▸ Brief:
Can you transcribe the data exactly? Leave the pictures out.

=== Data shown ===

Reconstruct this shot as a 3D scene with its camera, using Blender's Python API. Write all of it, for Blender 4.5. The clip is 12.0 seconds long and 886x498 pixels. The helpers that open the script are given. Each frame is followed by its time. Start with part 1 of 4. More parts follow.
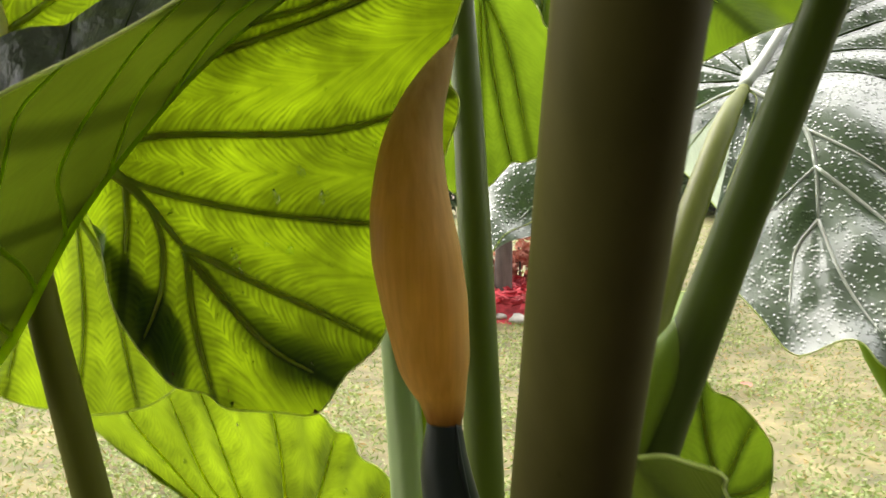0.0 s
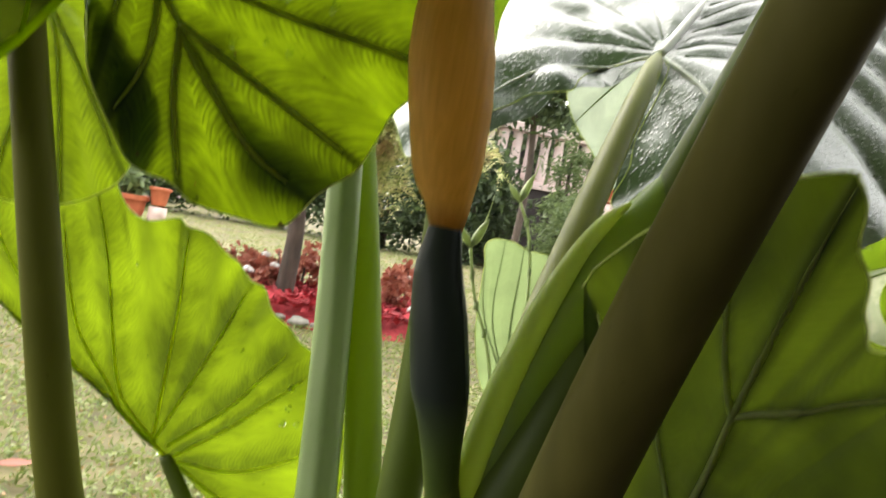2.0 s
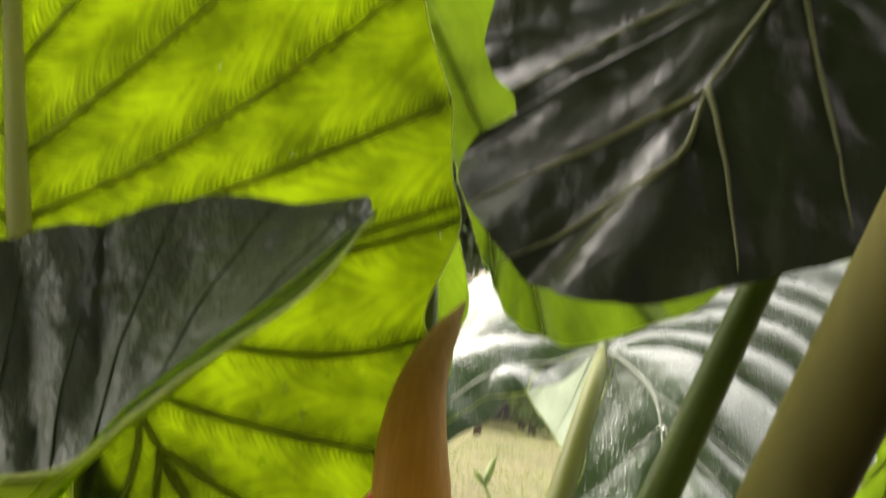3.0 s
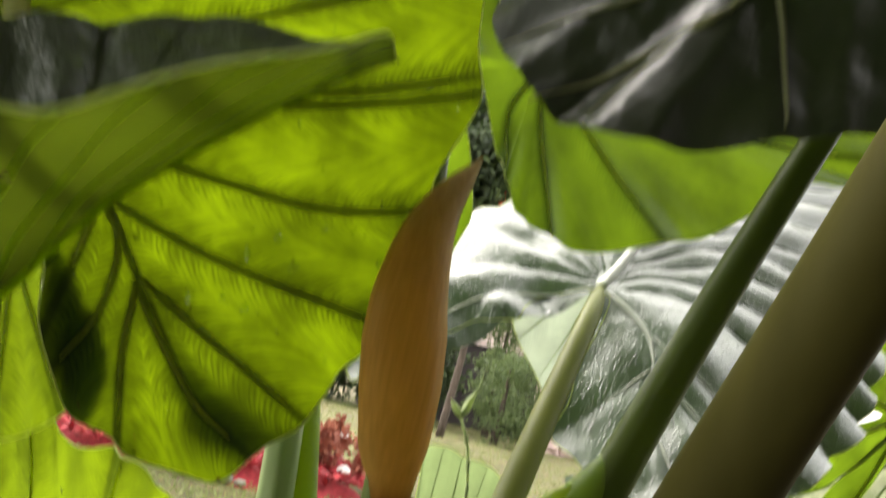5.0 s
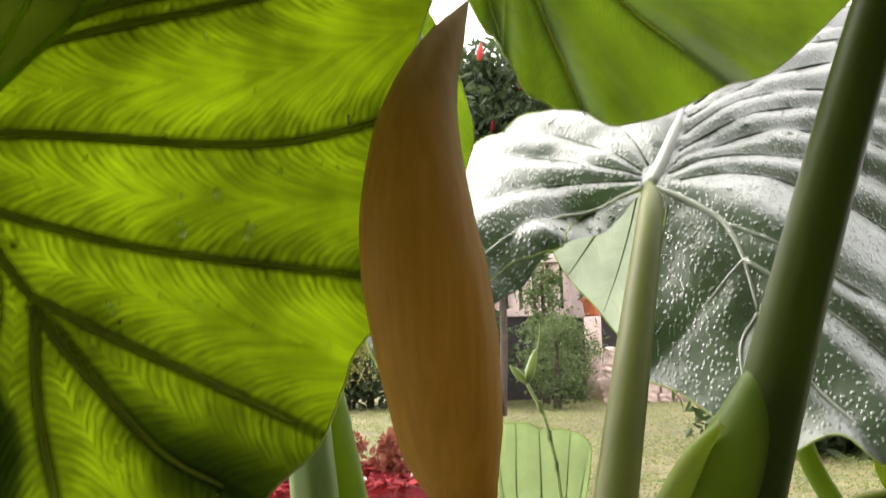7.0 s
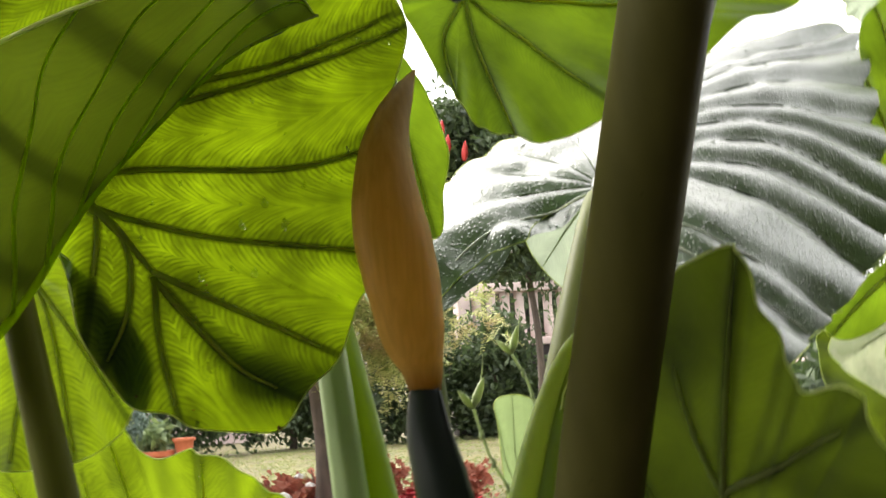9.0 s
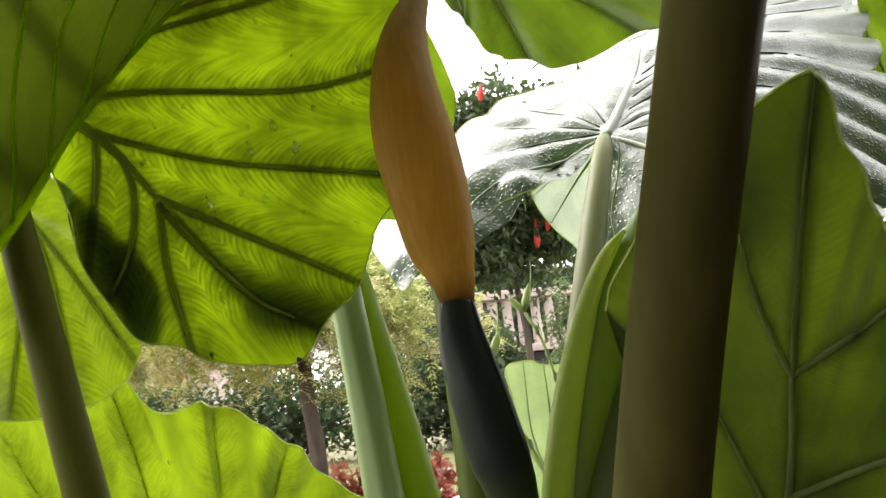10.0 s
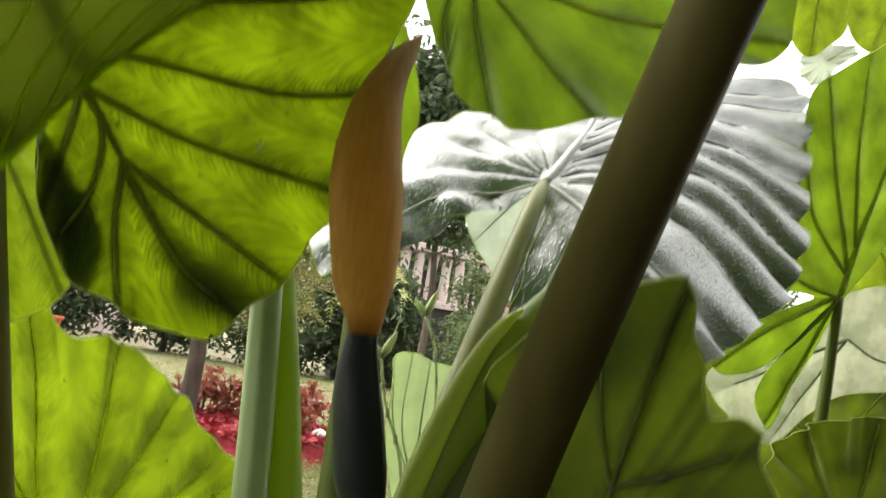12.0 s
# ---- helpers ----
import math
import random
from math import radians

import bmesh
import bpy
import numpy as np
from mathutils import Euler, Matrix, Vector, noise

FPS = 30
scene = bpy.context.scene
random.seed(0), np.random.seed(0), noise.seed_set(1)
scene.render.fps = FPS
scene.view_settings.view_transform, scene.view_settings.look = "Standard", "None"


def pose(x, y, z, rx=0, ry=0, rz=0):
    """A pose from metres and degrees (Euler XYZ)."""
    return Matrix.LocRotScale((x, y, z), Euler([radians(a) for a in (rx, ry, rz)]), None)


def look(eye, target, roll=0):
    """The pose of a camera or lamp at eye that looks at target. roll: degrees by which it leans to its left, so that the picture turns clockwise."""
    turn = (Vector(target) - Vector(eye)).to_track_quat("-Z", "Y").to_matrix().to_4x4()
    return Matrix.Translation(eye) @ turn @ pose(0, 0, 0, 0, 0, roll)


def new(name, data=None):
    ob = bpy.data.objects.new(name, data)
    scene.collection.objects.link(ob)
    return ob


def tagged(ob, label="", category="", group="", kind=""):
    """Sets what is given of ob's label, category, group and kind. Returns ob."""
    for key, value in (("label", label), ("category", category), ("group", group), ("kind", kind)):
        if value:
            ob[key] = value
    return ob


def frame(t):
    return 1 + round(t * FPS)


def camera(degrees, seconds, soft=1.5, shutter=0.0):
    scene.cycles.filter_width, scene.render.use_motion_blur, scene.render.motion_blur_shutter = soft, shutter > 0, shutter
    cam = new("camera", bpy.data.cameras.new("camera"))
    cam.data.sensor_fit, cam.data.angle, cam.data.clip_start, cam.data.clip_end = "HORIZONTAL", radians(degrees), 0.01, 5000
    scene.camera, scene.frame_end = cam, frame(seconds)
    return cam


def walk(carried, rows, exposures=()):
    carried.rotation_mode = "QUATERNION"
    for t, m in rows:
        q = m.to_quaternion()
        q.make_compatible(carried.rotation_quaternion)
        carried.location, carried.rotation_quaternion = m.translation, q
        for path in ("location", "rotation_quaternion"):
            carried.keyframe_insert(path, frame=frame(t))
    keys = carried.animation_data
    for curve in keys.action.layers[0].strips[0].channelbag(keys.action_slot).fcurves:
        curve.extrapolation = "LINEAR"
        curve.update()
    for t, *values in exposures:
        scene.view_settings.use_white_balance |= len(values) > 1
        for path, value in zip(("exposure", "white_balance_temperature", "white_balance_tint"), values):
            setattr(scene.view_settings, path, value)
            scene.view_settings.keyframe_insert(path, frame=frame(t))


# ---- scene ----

===

▸ Full answer:
Reconstruct this shot as a 3D scene with its camera, using Blender's Python API. Write all of it, for Blender 4.5. The clip is 12.0 seconds long and 886x498 pixels. The helpers that open the script are given. Each frame is followed by its time. Start with part 1 of 4. More parts follow.
0.0 s
2.0 s
3.0 s
5.0 s
7.0 s
9.0 s
10.0 s
12.0 s
# ---- helpers ----
import math
import random
from math import radians

import bmesh
import bpy
import numpy as np
from mathutils import Euler, Matrix, Vector, noise

FPS = 30
scene = bpy.context.scene
random.seed(0), np.random.seed(0), noise.seed_set(1)
scene.render.fps = FPS
scene.view_settings.view_transform, scene.view_settings.look = "Standard", "None"


def pose(x, y, z, rx=0, ry=0, rz=0):
    """A pose from metres and degrees (Euler XYZ)."""
    return Matrix.LocRotScale((x, y, z), Euler([radians(a) for a in (rx, ry, rz)]), None)


def look(eye, target, roll=0):
    """The pose of a camera or lamp at eye that looks at target. roll: degrees by which it leans to its left, so that the picture turns clockwise."""
    turn = (Vector(target) - Vector(eye)).to_track_quat("-Z", "Y").to_matrix().to_4x4()
    return Matrix.Translation(eye) @ turn @ pose(0, 0, 0, 0, 0, roll)


def new(name, data=None):
    ob = bpy.data.objects.new(name, data)
    scene.collection.objects.link(ob)
    return ob


def tagged(ob, label="", category="", group="", kind=""):
    """Sets what is given of ob's label, category, group and kind. Returns ob."""
    for key, value in (("label", label), ("category", category), ("group", group), ("kind", kind)):
        if value:
            ob[key] = value
    return ob


def frame(t):
    return 1 + round(t * FPS)


def camera(degrees, seconds, soft=1.5, shutter=0.0):
    scene.cycles.filter_width, scene.render.use_motion_blur, scene.render.motion_blur_shutter = soft, shutter > 0, shutter
    cam = new("camera", bpy.data.cameras.new("camera"))
    cam.data.sensor_fit, cam.data.angle, cam.data.clip_start, cam.data.clip_end = "HORIZONTAL", radians(degrees), 0.01, 5000
    scene.camera, scene.frame_end = cam, frame(seconds)
    return cam


def walk(carried, rows, exposures=()):
    carried.rotation_mode = "QUATERNION"
    for t, m in rows:
        q = m.to_quaternion()
        q.make_compatible(carried.rotation_quaternion)
        carried.location, carried.rotation_quaternion = m.translation, q
        for path in ("location", "rotation_quaternion"):
            carried.keyframe_insert(path, frame=frame(t))
    keys = carried.animation_data
    for curve in keys.action.layers[0].strips[0].channelbag(keys.action_slot).fcurves:
        curve.extrapolation = "LINEAR"
        curve.update()
    for t, *values in exposures:
        scene.view_settings.use_white_balance |= len(values) > 1
        for path, value in zip(("exposure", "white_balance_temperature", "white_balance_tint"), values):
            setattr(scene.view_settings, path, value)
            scene.view_settings.keyframe_insert(path, frame=frame(t))


# ---- scene ----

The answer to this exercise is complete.